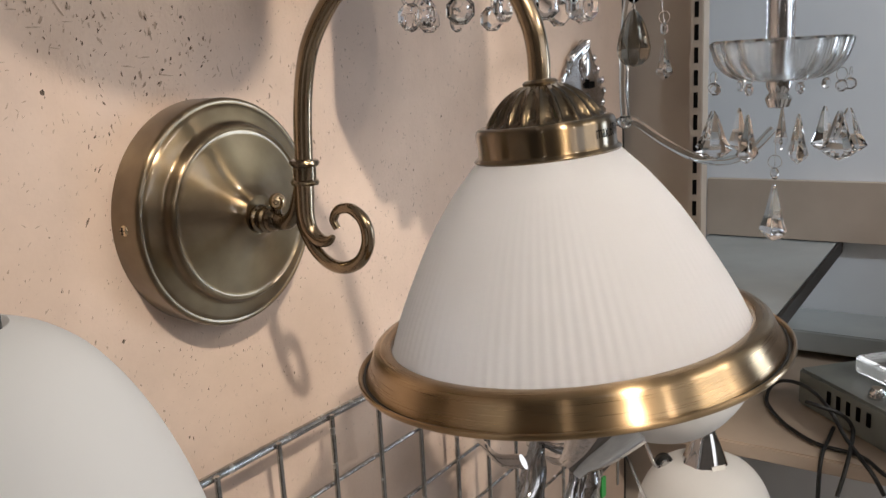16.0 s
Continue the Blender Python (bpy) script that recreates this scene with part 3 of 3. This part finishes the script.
def left_lamp():
    lamp = thing("globe_lamp", pose(-0.256, 0, 1.605), "dark brass wall lamp with a white glass globe", "wall lamp")
    part("backplate", lathe(plate_profile(), 120), BRASS_DARK, lamp, "round dark brass backplate", at=FACE_OUT)
    part("thumb_screw", lathe([(0.0, 0.012), (0.003, 0.0115), (0.0042, 0.009), (0.0042, 0.006), (0.0026, 0.004), (0.0022, -0.002)], 24), BRASS_DARK, lamp, "dark brass thumb screw", at=Matrix.Translation((0.068, -0.012, 0.002)) @ Matrix.Rotation(radians(90), 4, "Y"))
    part("arm", tube(catmull([(0.01, -0.042, 0), (0.012, -0.075, 0.010), (0.014, -0.10, 0.05), (0.016, -0.145, 0.082), (0.018, -0.180, 0.068), (0.010, -0.186, 0.032)], 8), 0.0055, 16), CHROME, lamp)
    part("holder", lathe([(0.0, 0.032), (0.008, 0.031), (0.014, 0.024), (0.016, 0.016), (0.016, 0.008), (0.0, 0.008)], 48), BLACK_PAINT, lamp, "dark holder", at=pose(0.006, -0.186, 0.006))
    part("globe", lathe([(abs(r), h) for r, h in catmull([(0.016, 0.0175), (0.026, 0.013), (0.036, 0.004), (0.0465, -0.013), (0.0555, -0.036), (0.0605, -0.060), (0.0590, -0.082), (0.048, -0.102), (0.030, -0.114), (0.0, -0.119)], 5)], 96), OPAL_SATIN, lamp, "white opal glass globe", at=pose(0.008, -0.186, 0.0) @ Matrix.Diagonal((1.0, 1.0, 1.0, 1)))
    return lamp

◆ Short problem
Report every line containing the word "with" from the listing above.

◆ Response
Continue the Blender Python (bpy) script that recreates this scene with part 3 of 3. This part finishes the script.
    lamp = thing("globe_lamp", pose(-0.256, 0, 1.605), "dark brass wall lamp with a white glass globe", "wall lamp")